Looking back, "Toronto 18" ringleader Fahim Ahmad says his jihad had less to do with religion than his urge to escape a mundane marriage.

Mr. Ahmad, now 30, had led a double life when he was arrested eight years ago. At the time, he was a lonely, jobless dropout whose wife was on welfare. Their two crying babies kept him up at night.

So Mr. Ahmad developed an alter ego that gave him a sense of escapism and, he said, made him feel as if he was living in a video game.

The story Mr. Ahmad told Wednesday in his first bid for parole was a detailed account of a "homegrown" Canadian jihadi's descent into violent plans, at a time when government officials are struggling to understand the exodus of extremists from the West to the Islamic State in the Middle East.

"Those guys are on the exact same footsteps as I was," Mr. Ahmad said.

He argued that he is a recovered jihadi – but the Parole Board of Canada immediately rejected his bid for early release from a sentence that is up in 2018.

Repeating extremist propaganda he had learned on the Internet, Mr. Ahmad became a dangerous firebrand with a following. He nudged other youths toward terrorism, leading them in activities that got them all arrested in 2006: setting up a makeshift terrorist training camp in the winter woods, smuggling a handgun across the border, and even discussing whether they ought to one day try to storm Parliament and behead politicians.

"When you are 19, 20 years old you want to do what is glamorous," Mr. Ahmad told the parole panel.

He was raised in an immigrant Afghan family in Scarborough that rarely practised Islam. Yet after the Sept. 11, 2001, attacks, which he witnessed on TV in his high school history class, he preferred "conspiracy theories" making the rounds at his mosque to al-Qaeda's admitted culpability. He felt Muslims were wrongly singled out, and his sense of grievance only built after the invasions of Iraq and Afghanistan. "This is Americans killing Muslims," he recalled feeling.

He told the parole board he started wearing a kufi – an Islamic hat – whose appeal only increased to him after it angered his mother. He started proselytizing with a peaceful, global Islamic outreach movement.

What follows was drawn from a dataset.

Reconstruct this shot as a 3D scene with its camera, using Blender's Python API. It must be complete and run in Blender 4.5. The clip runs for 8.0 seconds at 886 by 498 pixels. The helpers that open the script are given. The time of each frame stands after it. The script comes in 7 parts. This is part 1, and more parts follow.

But that was just the start of the radicalization. "I personally believe that most of it happened on the Internet," Mr. Ahmad said, adding he was soon reading every al-Qaeda-inspired piece of propaganda he could find.

On more mainstream Islamic Internet forums, he found like-minded youth who one-upped each other by being more devout. He met his wife in such a chat room.

He soon found real-life relationships are harder than ones cultivated online. "She was very difficult to get along with," Mr. Ahmad said, speaking of how he spent entire days at mosques, as a refuge from his responsibilities.

Federal officials at the parole hearing found problems with Mr. Ahmad's narrative – pointing out he admitted to having lied during his conspiracy. They expressed fears he would return to radicalism the way a drug addict might reoffend upon release.

Sentenced to 16 years, Mr. Ahmad has seen his term reduced for the years he spent in custody prior to his guilty plea. He admitted to participating in a terrorist group, and smuggling a handgun across the Canada-U.S. border.

He said that when he gets out of prison, he'd like to try to reconcile with his ex-wife and children. She has divorced him, he told the board, adding that his visiting children often call him "uncle."

Mr. Ahmad said his radicalism cost him everything and that he understands Islam better now. He also said that dying in battle as a jihadi warrior has lost any appeal it once had. "I don't feel, for myself, like I'd be going to paradise on a golden ticket."